学級通信はクラスの様子を伝えたり、来週の計画を自分が立てるので、その指示を出すより自分でやった方が早いです。

 

学年だより作成

カレンダーに行事を打ち込むことをお願いできそうです。

 

時数の計算(1週間にどの授業を何時間行ったかなど)

正直迷いました。時数の計算が間違っていると授業時間が足りなくなってしまうためです。ダブルチェックは必要になりますが、それでもやってもらえると助かると思いました。

また、自分自身が苦手な作業なので、障害がある人には難しいかもしれないと思っていることにも気がつきました。偏見は持たない、と意識すると自分よりもこの業務が得意な障害者もいるかもしれないと思いました。

 

・クラスや学年の会計

これも迷ってやめましたが、計算が得意な人なら任せられるのかもしれません。多少複雑なので今回は切り出しませんでした。

 

・テストの丸付け

これを切り出さなかったのは意外でしょうか?実は丸付けは判断が難しいことが多々あります。漢字の微妙なとめ、はね、はらいなど。どのラインは丸か、三角かなどが難しいです。また、児童生徒の理解度を把握するために自分で丸付けをしたい気持ちもあります。(こうやって手放さないから、教員の業務は増えていくんだろうな…)

一部任せるという判断をした方がいいのかもしれませんね。テストは自分がやるけれどドリルは切り出すなど。ポイントは責任の重さ。比較的軽ければ任せてしまう。心配ならチェックする。チェックだけなら負担は減ると思います。

こうやって少しでも任せる範囲を増やしていくことが相手の成長につながる気がします。

 

出欠記録の月末作業

これは毎月同じことをするので、一度教えればその後はすぐにお願いできます。

大した業務ではないですが、面倒なものです。

一人分の仕事では業務が削減されたと感じにくいのですが、例えば1学年3クラスある小学校なら18クラスあるので、18人の仕事を減らすと考えると大きいですよね。18クラス分になると単純作業でもそれなりの仕事量にもなります。

 

面談日程調整

これも悩んで初めは切り出しませんでした。保護者の希望日をパズルのように当てはめればいいのでお願いはできますが、抜けや漏れが心配でした。

また、兄弟での日程合わせや話をしたいから最後に入れたいなどの微調整をお願いするのが大変なので自分でやった方が早いと思いました。

でも、これも18クラス分お願いできるなら丁寧に説明して任せたほうが後々学校全体として楽になっていく気がしました。

業務を任せるのは慣れるまでは大変で、自分でやった方が早いと感じがちですが、長期的な観点で切り出しをしていくことが大切だと実感しました。

 

・年度初めの仕事(名簿作成、机や椅子・ロッカー・靴箱などの名前書き、クラス替えをした学年はファイルなどを新しいクラスに分け直す、など)
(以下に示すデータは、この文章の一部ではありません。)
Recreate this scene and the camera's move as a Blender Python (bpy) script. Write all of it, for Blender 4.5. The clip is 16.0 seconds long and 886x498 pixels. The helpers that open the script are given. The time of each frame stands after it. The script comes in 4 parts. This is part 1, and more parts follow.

年度初めはものすごく忙しいので、このような誰でもできる仕事はぜひお願いしたい!学校も障害者雇用をもっとできそうですね。

 

さわり
さわり
人に仕事を任せるのって勇気が必要ですね…!

 

マニュアルやチェックリストの準備

業務の内容や手順を分かりやすくまとめるため、マニュアルやチェックリストを作成します。これにより、作業の進捗を一目で確認でき、働く側も自信を持って進められる環境が整います。

 

 

適性テストやトライアル期間の設け方

業務が障害者の得意分野や性質に合っているか見極めるために、トライアル期間を設けます。この期間中に、適正なフィードバックを行い、双方が無理なく続けられるかを見定めます。

 

チーム内での役割分担と支援体制

切り出した業務が孤立することなく、チーム内での役割として機能するようにします。サポートや確認が必要な業務については、チームメンバーやリーダーと連携し、適切なフィードバックが受けられる体制を整えましょう。

 

 

 

3. 障害者雇用の成功のために押さえておくべきポイント

職場環境の整備

物理的な環境(段差のないオフィス、休憩スペースの確保)だけでなく、心理的なサポート体制を整えることが重要です。定期的なコミュニケーションを通じ、困りごとがあれば早めに対応できる体制を確立しましょう。

 

フィードバックと柔軟な対応

業務を割り当てる際に、定期的なフィードバックを行い、適宜内容を調整していくことも大切です。特に初めての業務では、改善点を適切に伝えるとともに、対応が難しい部分があれば内容を見直し、持続可能な働き方を追求します。

 

キャリアパスの提供

単なる作業の担い手としてではなく、長期的なキャリア形成の視点で支援することも、企業と本人双方の成長に役立ちます。スキルの向上や新たな業務への挑戦機会を提供し、モチベーションの向上を図りましょう。

まとめ

障害者におすすめの業務を切り出すには、障害特性に合わせた業務の分解と適切な支援が欠かせません。企業全体が適応し、協力し合うことで、働きやすい環境が整い、企業としても大きな利益を享受できるでしょう。